Scene script records

= = = =

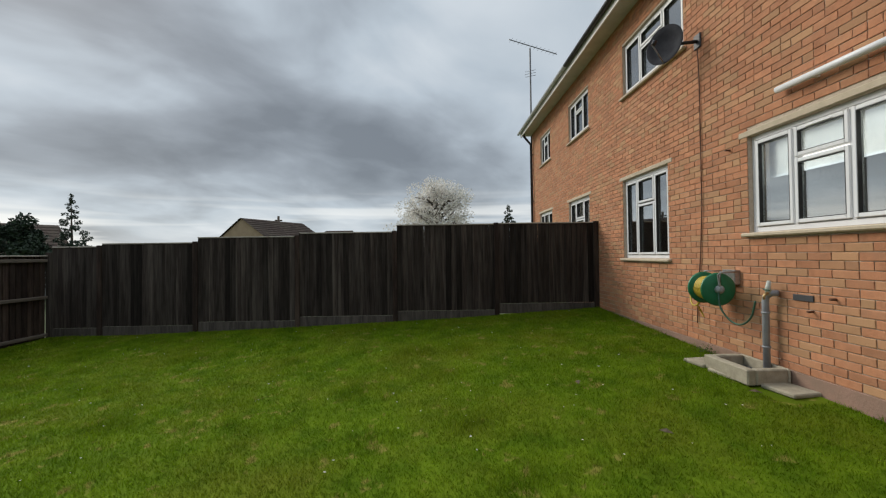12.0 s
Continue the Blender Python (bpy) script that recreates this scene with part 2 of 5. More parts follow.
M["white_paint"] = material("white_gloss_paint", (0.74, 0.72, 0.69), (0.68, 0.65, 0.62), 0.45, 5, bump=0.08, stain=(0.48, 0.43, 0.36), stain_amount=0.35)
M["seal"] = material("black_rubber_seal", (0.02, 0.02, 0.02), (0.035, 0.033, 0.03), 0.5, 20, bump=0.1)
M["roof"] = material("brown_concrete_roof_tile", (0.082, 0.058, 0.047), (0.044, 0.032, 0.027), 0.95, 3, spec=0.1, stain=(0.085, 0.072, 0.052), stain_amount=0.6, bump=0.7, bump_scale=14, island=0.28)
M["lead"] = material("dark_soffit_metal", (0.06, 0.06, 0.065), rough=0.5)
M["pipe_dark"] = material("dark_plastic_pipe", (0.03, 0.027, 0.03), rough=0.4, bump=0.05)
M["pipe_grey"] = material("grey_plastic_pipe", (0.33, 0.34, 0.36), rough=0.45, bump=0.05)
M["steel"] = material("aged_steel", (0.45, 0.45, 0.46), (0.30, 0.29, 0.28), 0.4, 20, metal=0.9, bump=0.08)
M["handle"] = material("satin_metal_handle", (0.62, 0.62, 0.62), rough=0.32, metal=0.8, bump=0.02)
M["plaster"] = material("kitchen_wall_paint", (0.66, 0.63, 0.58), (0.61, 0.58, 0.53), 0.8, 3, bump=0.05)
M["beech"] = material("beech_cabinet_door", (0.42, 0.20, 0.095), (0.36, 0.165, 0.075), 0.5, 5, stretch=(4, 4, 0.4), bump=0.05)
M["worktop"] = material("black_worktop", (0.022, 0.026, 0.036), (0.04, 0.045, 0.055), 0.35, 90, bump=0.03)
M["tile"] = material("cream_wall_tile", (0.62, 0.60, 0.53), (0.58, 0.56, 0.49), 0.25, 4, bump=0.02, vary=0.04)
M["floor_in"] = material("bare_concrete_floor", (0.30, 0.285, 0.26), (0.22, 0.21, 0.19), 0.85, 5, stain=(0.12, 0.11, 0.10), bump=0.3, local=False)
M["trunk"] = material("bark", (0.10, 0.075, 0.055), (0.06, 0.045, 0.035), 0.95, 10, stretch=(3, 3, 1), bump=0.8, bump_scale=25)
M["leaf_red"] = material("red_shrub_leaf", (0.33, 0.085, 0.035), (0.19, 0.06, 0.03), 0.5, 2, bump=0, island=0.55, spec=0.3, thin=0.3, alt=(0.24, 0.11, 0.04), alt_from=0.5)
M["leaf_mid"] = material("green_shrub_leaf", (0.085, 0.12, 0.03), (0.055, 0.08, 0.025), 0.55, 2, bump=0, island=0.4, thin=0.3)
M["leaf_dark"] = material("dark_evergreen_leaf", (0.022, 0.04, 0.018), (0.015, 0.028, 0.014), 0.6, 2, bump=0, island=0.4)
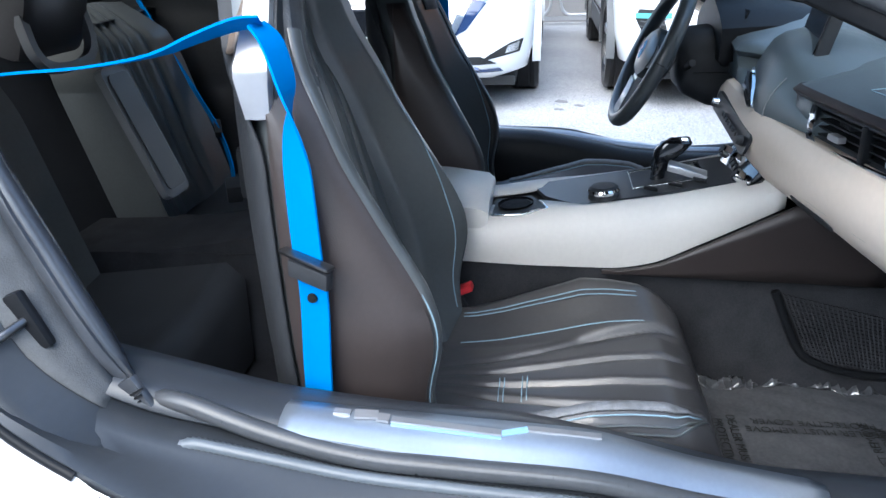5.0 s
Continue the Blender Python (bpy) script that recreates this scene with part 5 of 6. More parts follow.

= = = =

**Task description**: Images should not appear in the copy; retype the listing above exactly.

**Completed task**:
12.0 s
Continue the Blender Python (bpy) script that recreates this scene with part 2 of 5. More parts follow.
M["white_paint"] = material("white_gloss_paint", (0.74, 0.72, 0.69), (0.68, 0.65, 0.62), 0.45, 5, bump=0.08, stain=(0.48, 0.43, 0.36), stain_amount=0.35)
M["seal"] = material("black_rubber_seal", (0.02, 0.02, 0.02), (0.035, 0.033, 0.03), 0.5, 20, bump=0.1)
M["roof"] = material("brown_concrete_roof_tile", (0.082, 0.058, 0.047), (0.044, 0.032, 0.027), 0.95, 3, spec=0.1, stain=(0.085, 0.072, 0.052), stain_amount=0.6, bump=0.7, bump_scale=14, island=0.28)
M["lead"] = material("dark_soffit_metal", (0.06, 0.06, 0.065), rough=0.5)
M["pipe_dark"] = material("dark_plastic_pipe", (0.03, 0.027, 0.03), rough=0.4, bump=0.05)
M["pipe_grey"] = material("grey_plastic_pipe", (0.33, 0.34, 0.36), rough=0.45, bump=0.05)
M["steel"] = material("aged_steel", (0.45, 0.45, 0.46), (0.30, 0.29, 0.28), 0.4, 20, metal=0.9, bump=0.08)
M["handle"] = material("satin_metal_handle", (0.62, 0.62, 0.62), rough=0.32, metal=0.8, bump=0.02)
M["plaster"] = material("kitchen_wall_paint", (0.66, 0.63, 0.58), (0.61, 0.58, 0.53), 0.8, 3, bump=0.05)
M["beech"] = material("beech_cabinet_door", (0.42, 0.20, 0.095), (0.36, 0.165, 0.075), 0.5, 5, stretch=(4, 4, 0.4), bump=0.05)
M["worktop"] = material("black_worktop", (0.022, 0.026, 0.036), (0.04, 0.045, 0.055), 0.35, 90, bump=0.03)
M["tile"] = material("cream_wall_tile", (0.62, 0.60, 0.53), (0.58, 0.56, 0.49), 0.25, 4, bump=0.02, vary=0.04)
M["floor_in"] = material("bare_concrete_floor", (0.30, 0.285, 0.26), (0.22, 0.21, 0.19), 0.85, 5, stain=(0.12, 0.11, 0.10), bump=0.3, local=False)
M["trunk"] = material("bark", (0.10, 0.075, 0.055), (0.06, 0.045, 0.035), 0.95, 10, stretch=(3, 3, 1), bump=0.8, bump_scale=25)
M["leaf_red"] = material("red_shrub_leaf", (0.33, 0.085, 0.035), (0.19, 0.06, 0.03), 0.5, 2, bump=0, island=0.55, spec=0.3, thin=0.3, alt=(0.24, 0.11, 0.04), alt_from=0.5)
M["leaf_mid"] = material("green_shrub_leaf", (0.085, 0.12, 0.03), (0.055, 0.08, 0.025), 0.55, 2, bump=0, island=0.4, thin=0.3)
M["leaf_dark"] = material("dark_evergreen_leaf", (0.022, 0.04, 0.018), (0.015, 0.028, 0.014), 0.6, 2, bump=0, island=0.4)
5.0 s
Continue the Blender Python (bpy) script that recreates this scene with part 5 of 6. More parts follow.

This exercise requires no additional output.